Data segment:

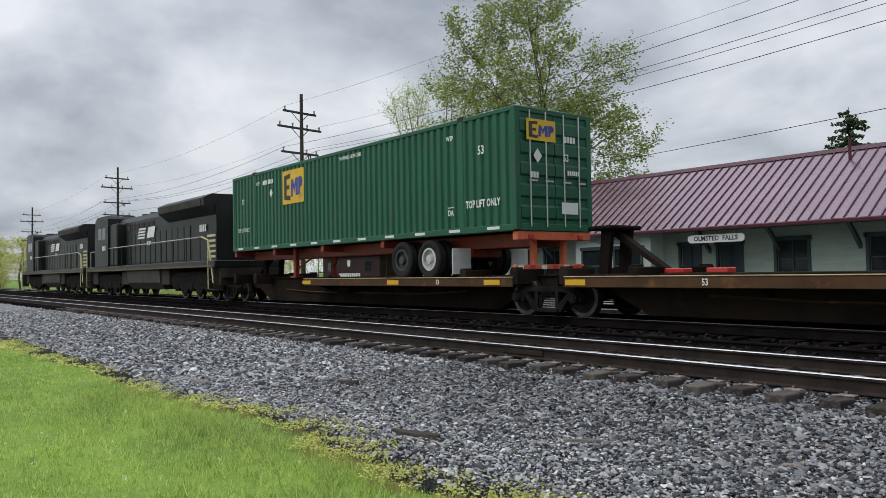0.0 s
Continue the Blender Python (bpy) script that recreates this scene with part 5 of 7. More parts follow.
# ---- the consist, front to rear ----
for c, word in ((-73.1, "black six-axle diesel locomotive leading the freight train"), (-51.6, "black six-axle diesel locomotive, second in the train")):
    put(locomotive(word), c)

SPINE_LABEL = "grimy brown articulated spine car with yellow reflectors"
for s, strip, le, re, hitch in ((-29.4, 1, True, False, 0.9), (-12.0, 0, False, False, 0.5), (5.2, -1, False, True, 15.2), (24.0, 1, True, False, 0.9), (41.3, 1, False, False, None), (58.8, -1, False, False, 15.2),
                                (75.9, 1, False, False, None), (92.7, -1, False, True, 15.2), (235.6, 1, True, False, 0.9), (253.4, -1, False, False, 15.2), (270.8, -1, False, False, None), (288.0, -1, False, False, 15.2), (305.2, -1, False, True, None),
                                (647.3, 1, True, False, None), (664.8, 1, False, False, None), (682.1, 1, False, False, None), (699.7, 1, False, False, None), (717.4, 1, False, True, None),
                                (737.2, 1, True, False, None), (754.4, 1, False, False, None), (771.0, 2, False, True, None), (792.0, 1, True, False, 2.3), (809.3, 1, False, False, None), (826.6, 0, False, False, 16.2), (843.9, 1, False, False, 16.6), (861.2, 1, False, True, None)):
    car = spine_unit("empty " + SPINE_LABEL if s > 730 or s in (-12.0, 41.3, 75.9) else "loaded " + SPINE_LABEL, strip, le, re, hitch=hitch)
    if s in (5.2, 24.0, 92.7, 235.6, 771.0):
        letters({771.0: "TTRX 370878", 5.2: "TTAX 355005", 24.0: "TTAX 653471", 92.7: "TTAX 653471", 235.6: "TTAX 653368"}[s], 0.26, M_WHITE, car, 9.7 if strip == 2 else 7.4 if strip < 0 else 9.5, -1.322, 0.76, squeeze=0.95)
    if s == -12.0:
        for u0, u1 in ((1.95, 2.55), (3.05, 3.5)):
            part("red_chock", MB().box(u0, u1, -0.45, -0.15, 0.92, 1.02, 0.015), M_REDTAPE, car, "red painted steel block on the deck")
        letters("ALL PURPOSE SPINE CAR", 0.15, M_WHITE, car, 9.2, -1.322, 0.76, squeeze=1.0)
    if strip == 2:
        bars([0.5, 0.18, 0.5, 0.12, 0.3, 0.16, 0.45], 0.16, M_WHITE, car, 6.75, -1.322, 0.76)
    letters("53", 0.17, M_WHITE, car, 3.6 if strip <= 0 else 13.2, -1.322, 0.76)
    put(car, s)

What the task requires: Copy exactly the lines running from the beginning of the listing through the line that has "put(locomotive(word), c)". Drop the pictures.

Task output:
0.0 s
Continue the Blender Python (bpy) script that recreates this scene with part 5 of 7. More parts follow.
# ---- the consist, front to rear ----
for c, word in ((-73.1, "black six-axle diesel locomotive leading the freight train"), (-51.6, "black six-axle diesel locomotive, second in the train")):
    put(locomotive(word), c)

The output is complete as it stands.